Make Your Communication Technology Work for Customers
Fractured communication channels can make or break customer experience.
In 2019, businesses will pour a massive $1.5 trillion of their IT spend on “communications services” technologies, Gartner predicts. Across all kinds of organizations, managers are looking to add new platforms to expand their reach with customers and increase internal productivity.
Unfortunately, much of that money will be wasted.
After more than a decade of working with businesses of all sizes on their communications challenges, both external and internal, I am observing a growing number of problems that companies are facing with regard to how they engage their customers. Chief among them is how fractured this engagement has become.
Era of the Consumer
We’re experiencing a golden age for the customer. With tech giants like Netflix, Spotify, and Amazon using algorithms and machine learning to tailor experiences to customer tastes, buyers have come to expect this kind of personalization.
They expect to be in the driver’s seat, determining when and how they use any channel for communicating with a business — from phone and email to online chats and forums, SMS, and various social media platforms and apps. A report by Microsoft found that 66% of consumers actively use at least three different communication channels to contact businesses.
Customers are well ahead of most businesses in this respect, using new tools more quickly than the businesses can adopt them and get their customer service teams up to speed. But even when companies do adopt these technologies in hopes of serving their customers, they often fail to use the tools harmoniously.
Managers all too often have no functional system for collecting customer information into a single repository. At every point of contact, consumers provide the business with valuable information. Businesses are getting inundated with data, but that data isn’t being gathered in a holistic way that provides managers with knowledge about the customer.
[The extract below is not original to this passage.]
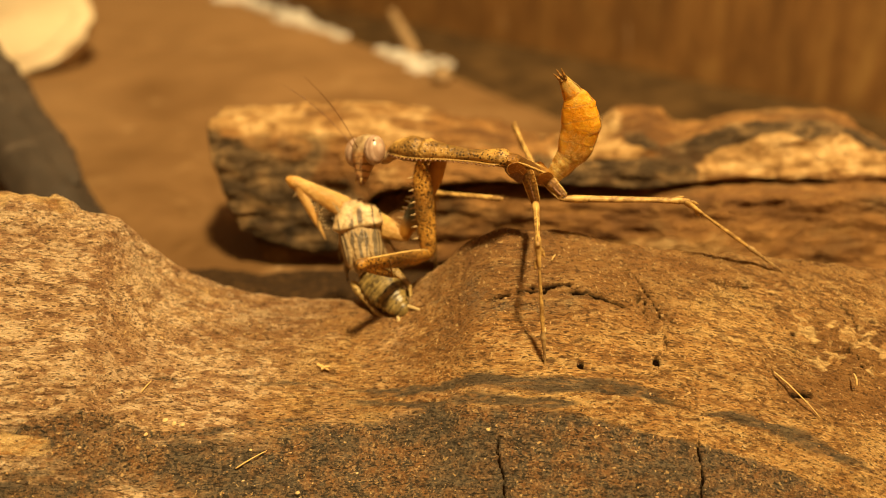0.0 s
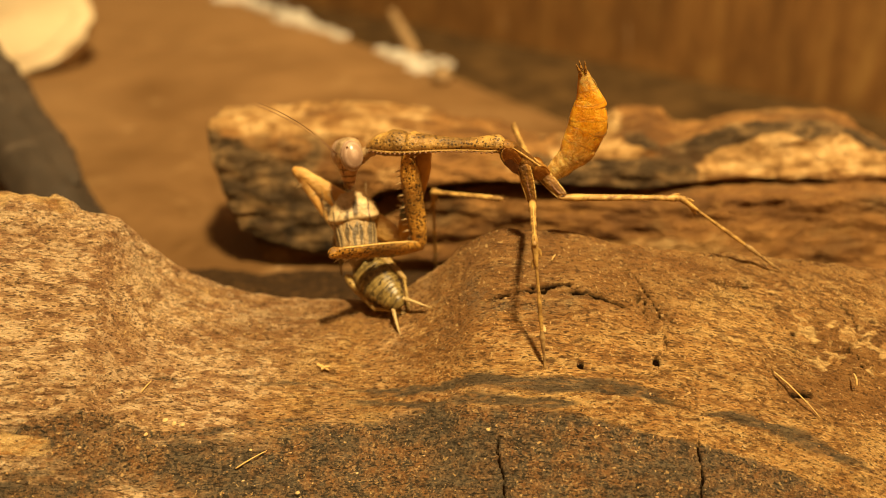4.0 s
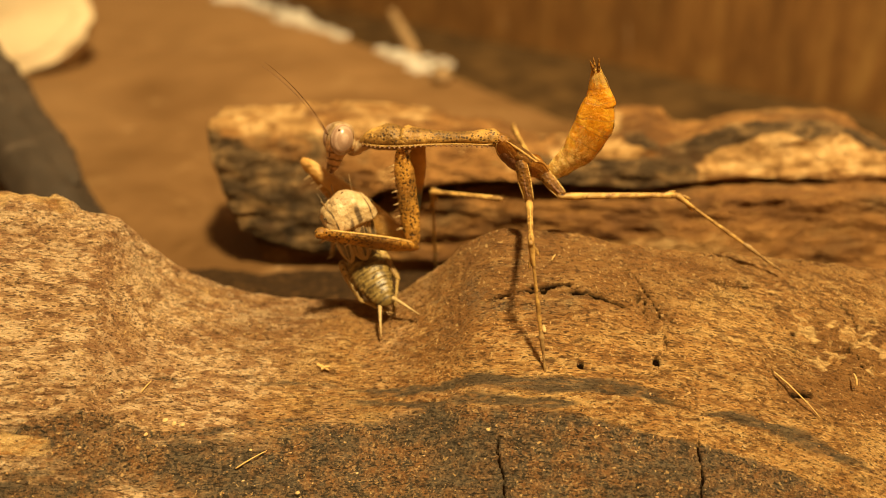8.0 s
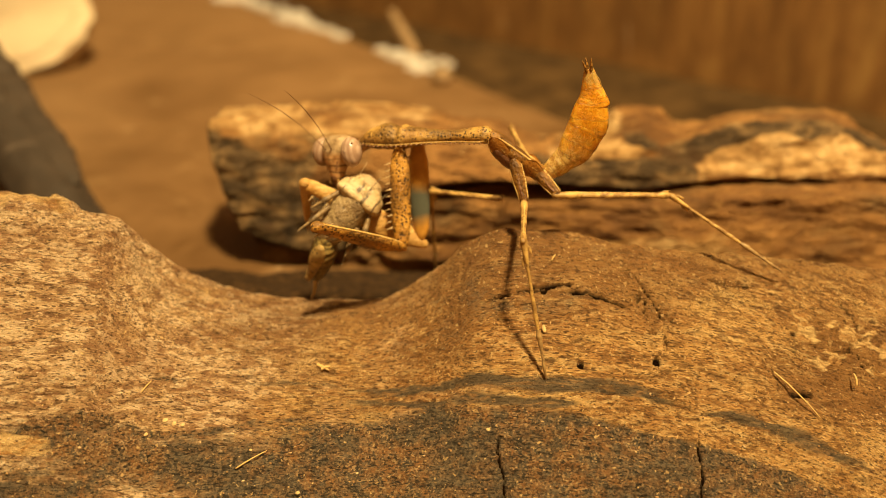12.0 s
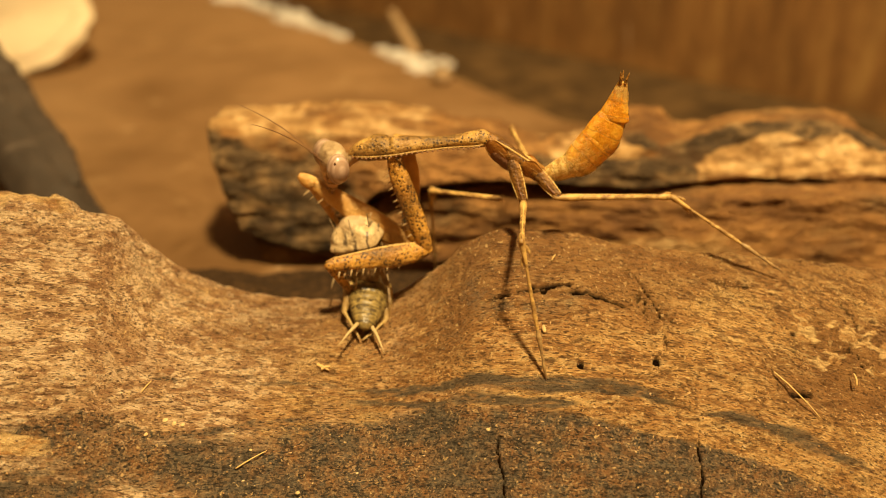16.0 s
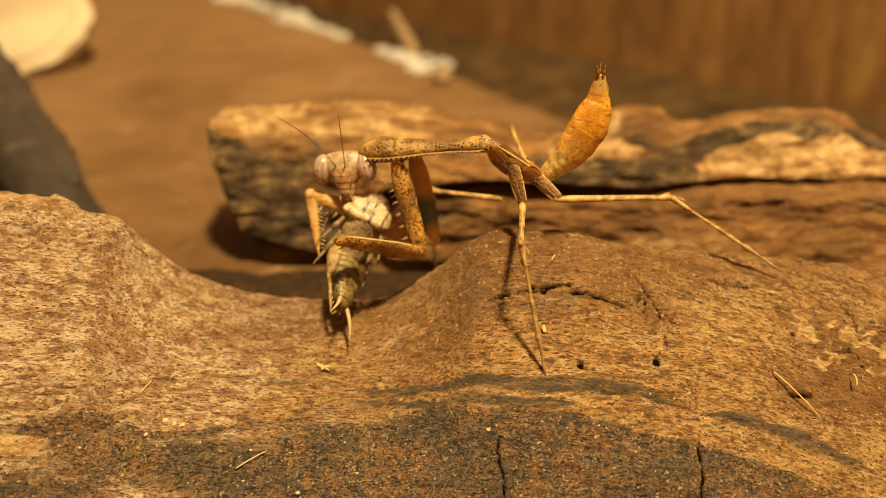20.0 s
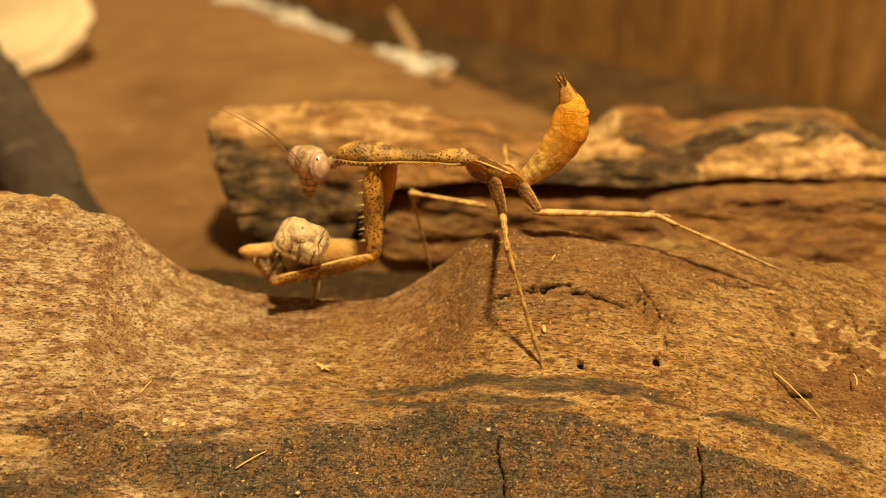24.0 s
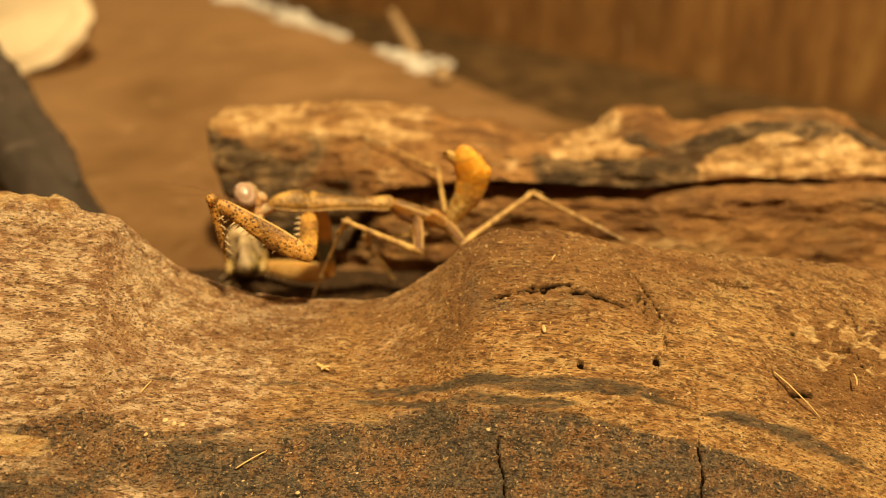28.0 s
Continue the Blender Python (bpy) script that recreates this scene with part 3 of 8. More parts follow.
def banded(name, pale, dark, pitch):
    """Slender walking legs: pale skin with brown cross bands along the local length."""
    n = Nodes(name)
    wave = n.tree.nodes.new("ShaderNodeTexWave")
    n.link(n.mapped((1, 0.05, 0.05)), wave.inputs["Vector"])
    wave.inputs["Scale"].default_value, wave.inputs["Distortion"].default_value = pitch, 3.0
    wave.inputs["Detail"].default_value = 3
    tone = n.noise(600, 4, 0.7)
    c = n.mix(n.ramp(wave.outputs["Fac"], (0.22, 0.45), (0.5, 0.0)), pale, dark)
    c = n.mix(n.ramp(tone, (0.38, 0.9), (0.54, 0.0)), c, dark)
    n.bump(tone, 0.0004, 0.8)
    return n.done(c, 0.5, 0.45)


def inner_coxa():
    """The inner face of the raptorial coxa: orange with a dull teal patch low down."""
    n = Nodes("inner_coxa_skin")
    sep = n.tree.nodes.new("ShaderNodeSeparateXYZ")
    n.link(n.coord, sep.inputs[0])
    edge = n.math("ADD", sep.outputs[0], n.math("MULTIPLY", n.math("SUBTRACT", n.noise(400, 3, 0.5), 0.5), 0.002))
    teal = n.ramp(n.math("MULTIPLY", edge, 50.0), (0.34, 0.0), (0.46, 1.0), (0.64, 1.0), (0.76, 0.0))
    c = n.mix(n.ramp(n.noise(500, 4, 0.6), (0.35, 0.0), (0.65, 1.0)), (0.42, 0.19, 0.03), (0.58, 0.29, 0.05))
    c = n.mix(teal, c, (0.098, 0.108, 0.082))
    return n.done(c, 0.42, 0.45)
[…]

As a result, managers and businesses struggle to keep track of what customers are communicating across different platforms, which negatively affects the customer relationship.
Staying in the Loop With Your Customers’ Journeys
The last thing customers want is to have to re-explain something they’ve already discussed. They feel like strangers to the company. A business that lacks this knowledge about their customers sends the signal that they don’t really value them.
It’s just as frustrating an experience for managers, particularly customer service managers, who keep finding that they don’t have important information about the prospective and existing customer journeys at their fingertips.
Get Updates on Innovative Strategy
The latest insights on strategy and execution in the workplace, delivered to your inbox once a month.
Please enter a valid email address
Thank you for signing up
A survey by our company, Nextiva, found that 63% of business professionals experience communications-related issues with their customers, colleagues, or team that stop them from achieving business goals at least once a week. One-quarter of those surveyed said communication issues have led to lost customers for their business.
A survey by The Northridge Group found that one-third of consumers say customer service personnel rarely or never know about their accounts. Half say the personnel rarely or never know their history with the company. And even more (54%) say customer service representatives rarely or never know previous reasons they’ve contacted the company.
Ernst & Young, meanwhile, drilled down on how this problem affects a single industry, insurance, in which customer dissatisfaction is very high. According to an EY study, only 14% of consumers report being very satisfied with communications, and the authors note the customers’ needs in this industry, saying, “Insurance consumers want more frequent, clearer, and more personalized communications from their insurers.”
The study further noted that by adopting a holistic, customer-centric approach, insurers develop a clear and more compelling business case. The benefits here are many — from reduced call center volume to reduced customer churn and reduction of operational spend. Over time, this reduction in costs and improved operational efficiency can prove to be a competitive advantage for businesses.
How Organizations Can Step Up
To be successful in today’s environment, businesses need to focus less on how customers contact them and more on how the information those consumers provide at every touch point is collected and used. The value for modern businesses lies in providing real-time and actionable information to everyone in their organizations, from front-line employees all the way up to the CEO.
MIT Sloan senior research scientist Peter Weill, chair of the Center for Information Systems Research, has said that “to dramatically increase the quality of the customer experience using digitization usually does require fairly radical organizational surgery.” I couldn’t agree more.
When it comes to communication, the first form of “surgery” businesses need is not an enhancement. It’s a fix to get all parts of the organization’s body working together. Customer information should be in the blood of an organization, constantly pumped out to all parts of the body. Technologies that do this can help equip organizations to strengthen their all-important customer engagement — and build toward a stronger digital future.